L’« humanitude » est le seul label qui renseigne résidents et familles à la recherche d’un Ehpad sur la qualité de sa prise en charge.
« Bonjour Madame D., comment allez-vous aujourd’hui ? » Quand elle croise une résidente, Blandine Marcelli se baisse pour la regarder dans les yeux et lui prendre la main. Madame D. est atteinte de la maladie d’Alzheimer. Elle vit depuis douze ans aux Magnolias, à Ballainvilliers dans l’Essone, un Ehpad privé à but non lucratif souvent cité en exemple. « Elle ne verbalise pas, elle sort des sons, mais j’arrive à la comprendre, explique l’infirmière. Je vais savoir si elle a soif, si elle a besoin qu’on passe du temps avec elle. »
Aux murs sont placardées des affiches : « Les bons gestes de la bientraitance : je vous regarde, je vous parle, je vous prends la main ». L’établissement applique les principes de l’« humanitude », une méthode mise au point par deux anciens professeurs de sport, Yves Gineste et Rosette Marescotti. Une quinzaine d’établissements sont aujourd’hui labellisés en France, et une soixantaine est en cours de labellisation, comme l’Ehpad des Magnolias. L’humanitude est le seul label qui renseigne résidents et familles à la recherche d’un Ehpad sur la qualité de sa prise en charge. Sinon, ils n’ont que le bouche-à-oreille et des visites trop rapides pour se faire une idée.
Ecart entre valeurs et pratiques
Le principe ? « L’organisation doit s’adapter à la personne, pas l’inverse », résume la directrice, Isabelle Burkhard. Ici, le personnel frappe à la porte des chambres avant d’entrer. Aucun soin n’est forcé. Si une toilette est refusée, elle sera reproposée plus tard. Les résidents sont aidés à se mettre debout au maximum. La parole, le regard, le toucher sont mobilisés en permanence.
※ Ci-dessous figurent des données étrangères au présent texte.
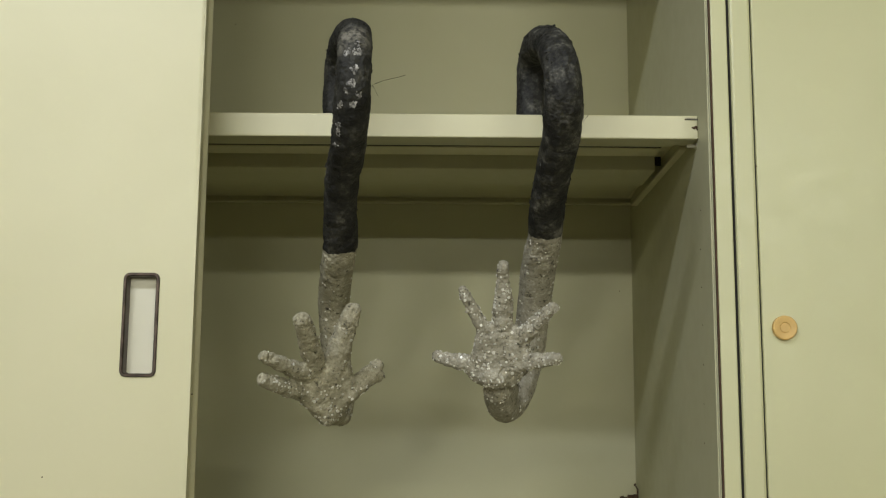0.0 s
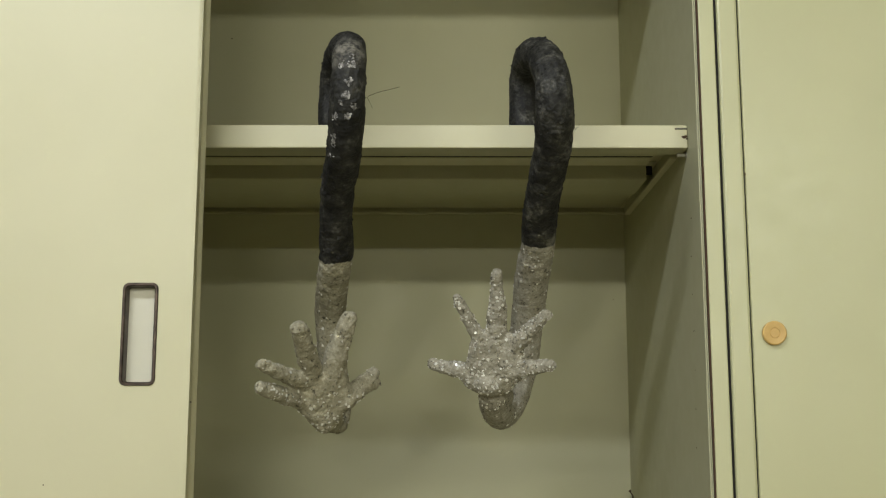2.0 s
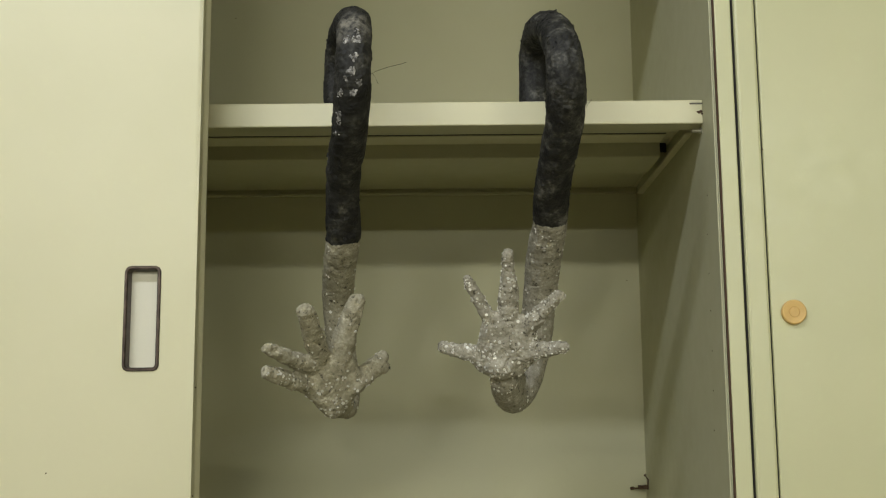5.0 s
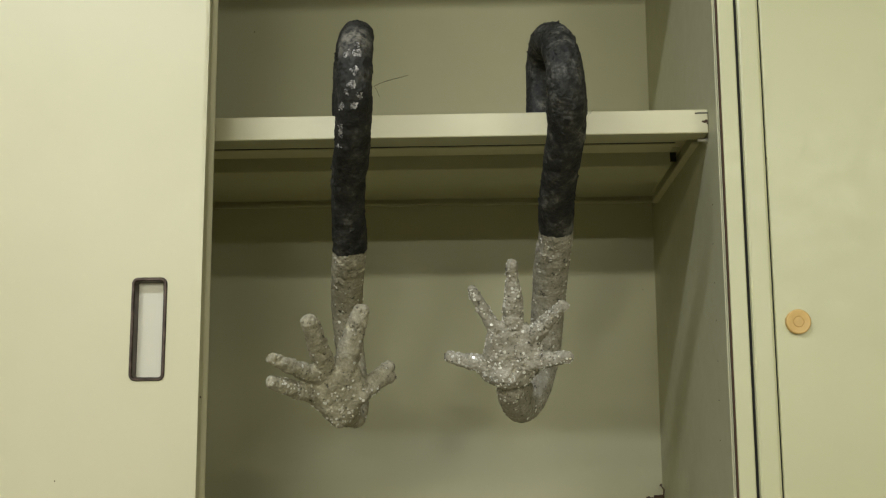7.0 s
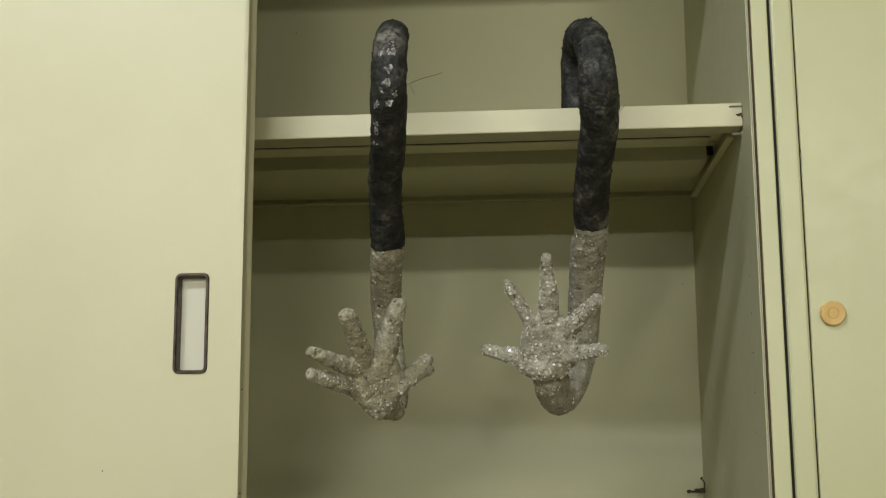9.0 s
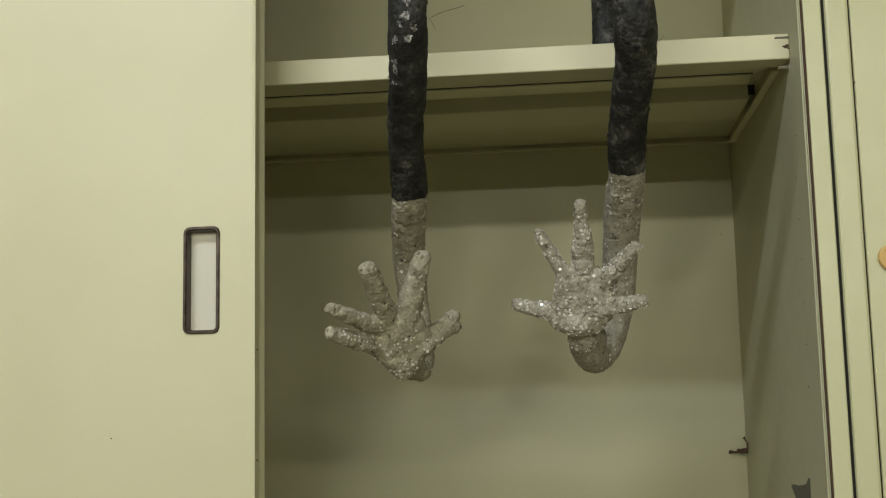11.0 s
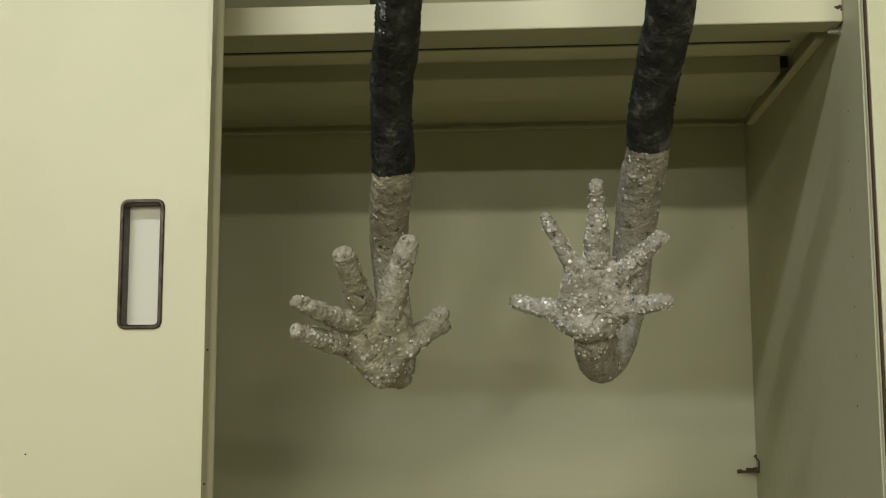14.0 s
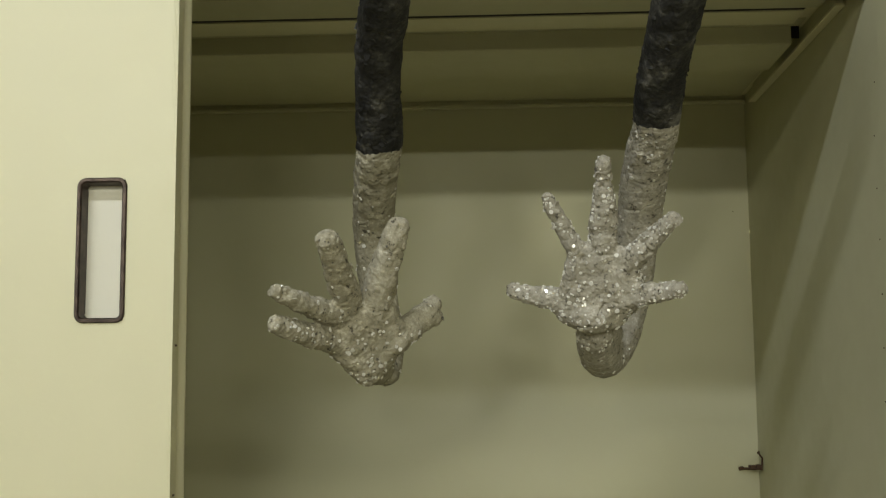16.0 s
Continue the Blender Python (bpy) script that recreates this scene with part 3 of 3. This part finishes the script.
arm("arm_sculpture", "black and grey paper pulp arm with silvery flakes, hooked over shelf",
    [(0.1238, 1.125, 1.606, 0.0160), (0.1251, 1.125, 1.6668, 0.0159), (0.1268, 1.090, 1.6815, 0.0160), (0.1323, 1.020, 1.6624, 0.0159),
     (0.1359, 0.968, 1.6269, 0.0165), (0.1378, 0.960, 1.6041, 0.0173), (0.1394, 0.973, 1.5828, 0.0178), (0.1391, 1.000, 1.5630, 0.0176),
     (0.1353, 1.040, 1.5374, 0.0170), (0.1340, 1.085, 1.5104, 0.0175), (0.1347, 1.105, 1.4957, 0.0173), (0.1315, 1.140, 1.4708, 0.0184),
     (0.1297, 1.175, 1.4367, 0.0178), (0.1252, 1.203, 1.3880, 0.0175), (0.1150, 1.200, 1.3530, 0.0174), (0.1030, 1.185, 1.3345, 0.0165), (0.0950, 1.152, 1.3385, 0.0160), (0.0890, 1.118, 1.3500, 0.0135)],
    [((0.0320, 1.110, 1.3798), (0.0690, 1.100, 1.3715), 0.0052, 0.0095, 0.0),
     ((0.0541, 1.060, 1.4385), (0.0760, 1.080, 1.4010), 0.0040, 0.0078, 0.0),
     ((0.0910, 1.045, 1.4582), (0.0925, 1.078, 1.4040), 0.0050, 0.0112, 0.0),
     ((0.1368, 1.051, 1.4214), (0.1096, 1.078, 1.3960), 0.0050, 0.0100, 0.0),
     ((0.1396, 1.064, 1.3760), (0.1128, 1.085, 1.3735), 0.0056, 0.0088, 0.0)],
    [(0.0865, 1.097, 1.3600, 0.0165, 0.0140, 0.0125), (0.0965, 1.152, 1.3500, 0.0165, 0.0370, 0.0150), (0.0670, 1.102, 1.3690, 0.0120, 0.0080, 0.0080), (0.0325, 1.110, 1.3800, 0.0062, 0.0055, 0.0066)],
    [(0.0700, 1.100, 1.3720, 0.0088), (0.0690, 1.103, 1.3640, 0.0085), (0.0765, 1.081, 1.4000, 0.0082), (0.0925, 1.079, 1.4035, 0.0098), (0.1090, 1.079, 1.3960, 0.0090),
     (0.1125, 1.086, 1.3725, 0.0084), (0.0840, 1.102, 1.3590, 0.0110), (0.1000, 1.100, 1.3600, 0.0095)],
    1.4932, 430, 1.46, [], [((0.156, 0.975, 1.574), (0.161, 0.970, 1.581), 0.0002)], 0.0010, 1500, 1.118, 420, 0.85, (1.0, 0.99, 0.97), 1.5, None, 2)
« Il y a un écart entre les valeurs de bientraitance auxquelles les soignants adhèrent et les pratiques, analyse Yves Gineste. Les professionnels du soin n’ont pas appris à entrer en communication avec les personnes dont ils s’occupent. » « Un malade d’Alzheimer ne peut réagir qu’avec ses émotions, complète Rosette Marescotti. Si quelque chose lui déplaît, il peut hurler, cracher, va être catalogué très agressif et sera traité avec des neuroleptiques. »
« Culture de l’acte »
La méthode bouscule les habitudes. « A l’école, on apprend à commencer la toilette par le visage, alors qu’ici on le fait en dernier, car les zones vascularisées sont les plus sensibles, relève Laurinda Figueira, assistante de soin en gérontologie. On ne fait pas à la place des patients, on les aide à faire. Certains soignants qui ont une culture de l’acte ne s’y retrouvent pas. »
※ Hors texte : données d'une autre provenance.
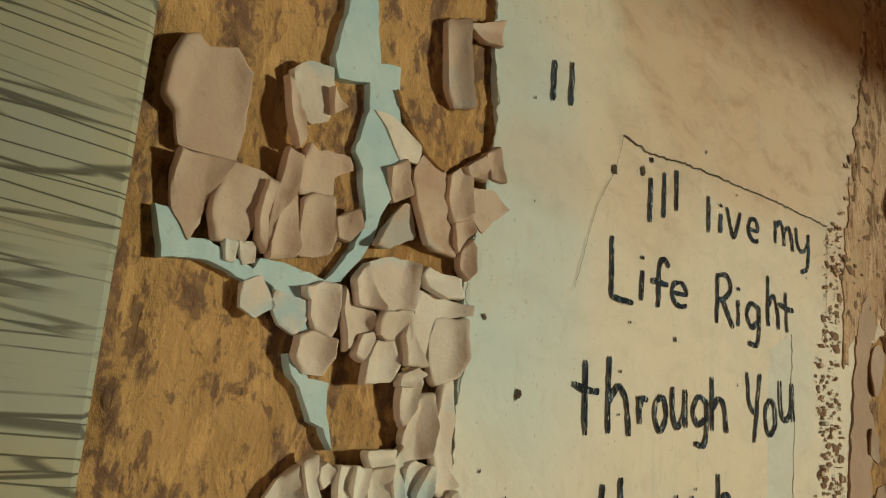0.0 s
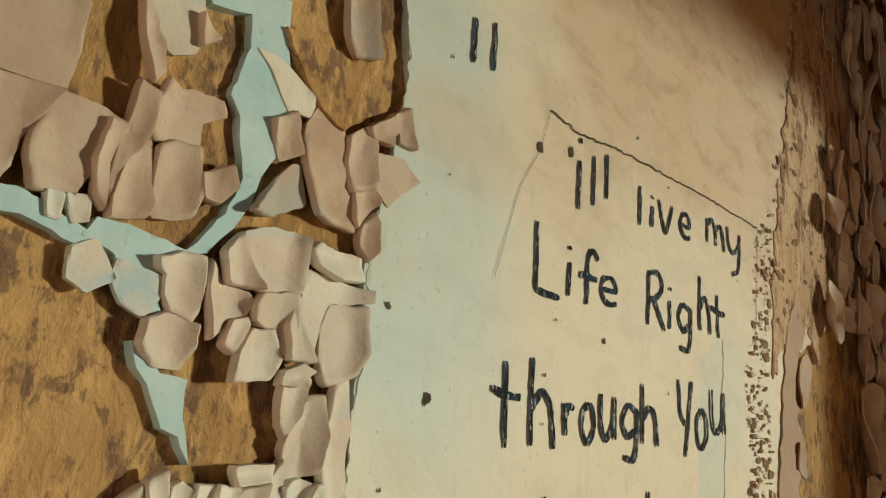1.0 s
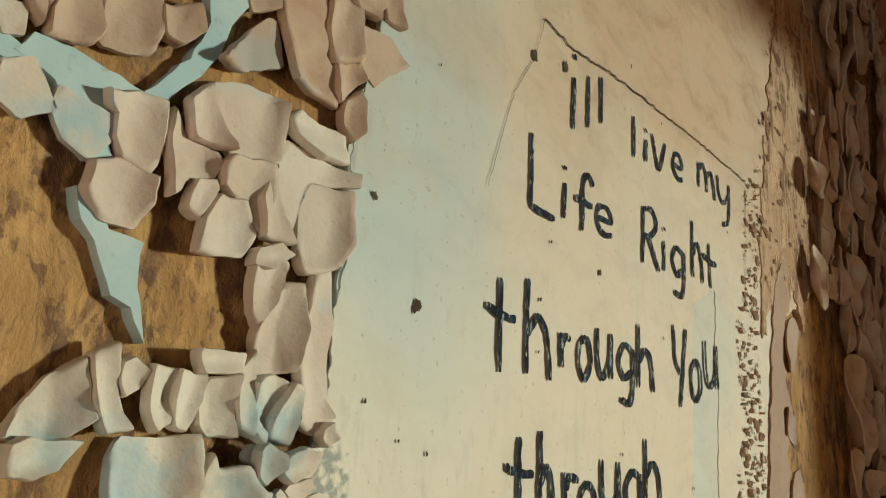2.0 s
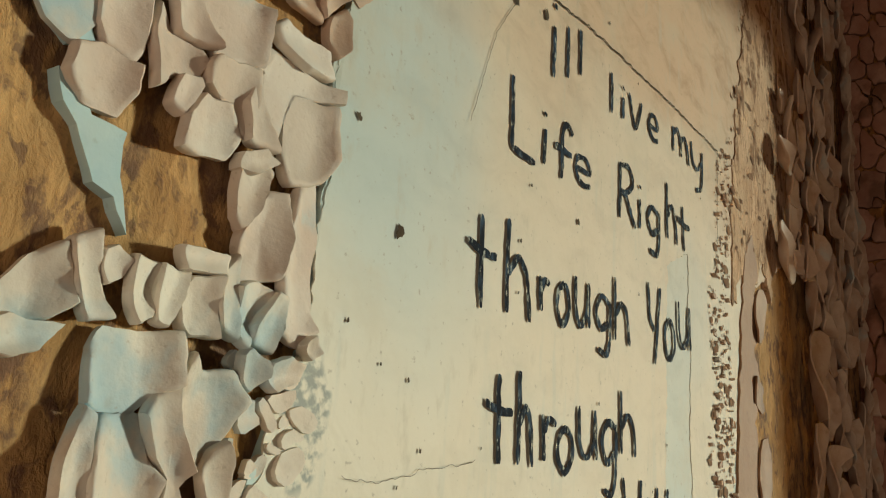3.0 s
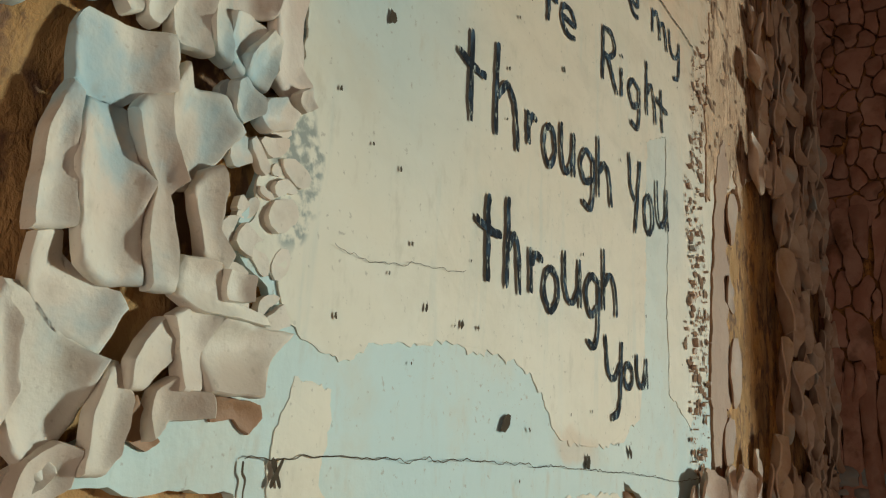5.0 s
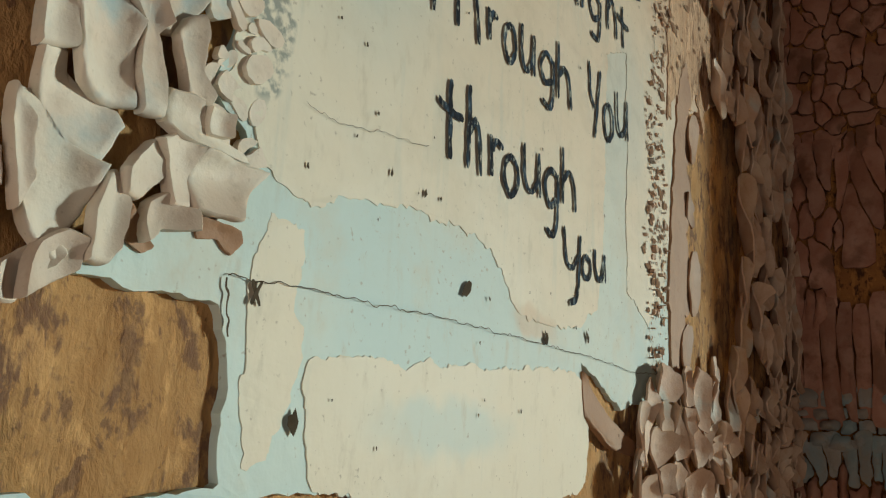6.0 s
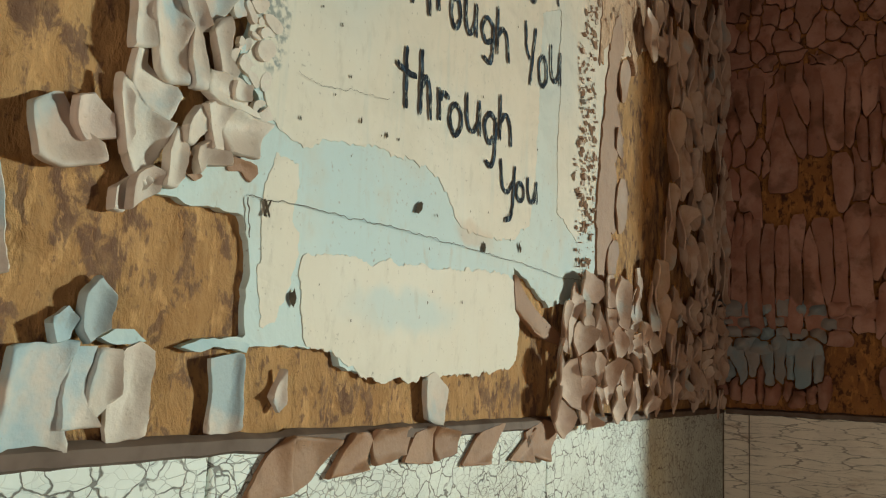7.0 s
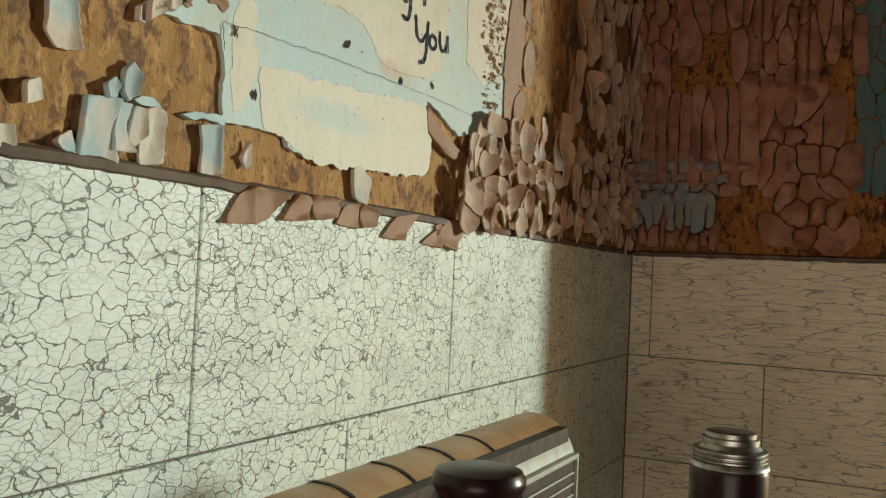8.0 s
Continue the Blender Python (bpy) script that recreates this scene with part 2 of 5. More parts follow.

« Tout n’est pas parfait », prévient Annie Escoda, la présidente du conseil de vie sociale de l’établissement, dont la mère vit aux Magnolias depuis dix ans. Mais elle relève surtout des soucis techniques (problèmes de chauffage, fenêtres ou barrières de lit coincées), tout en appréciant la démarche « sans maltraitance » et l’absence de médication trop lourde.
La direction estime sa situation « plus confortable que la moyenne » en termes d’effectifs, mais le coût reste maîtrisé : de 2 000 à 2 500 euros par mois selon le niveau de dépendance. Pour l’établissement, les dépenses en formation se sont élevées à 37 000 euros en 2017, soit 10 % du budget formation de tout l’hôpital gériatrique les Magnolias, dont fait partie l’Ehpad. « Un bon investissement », juge Mme Burkhard.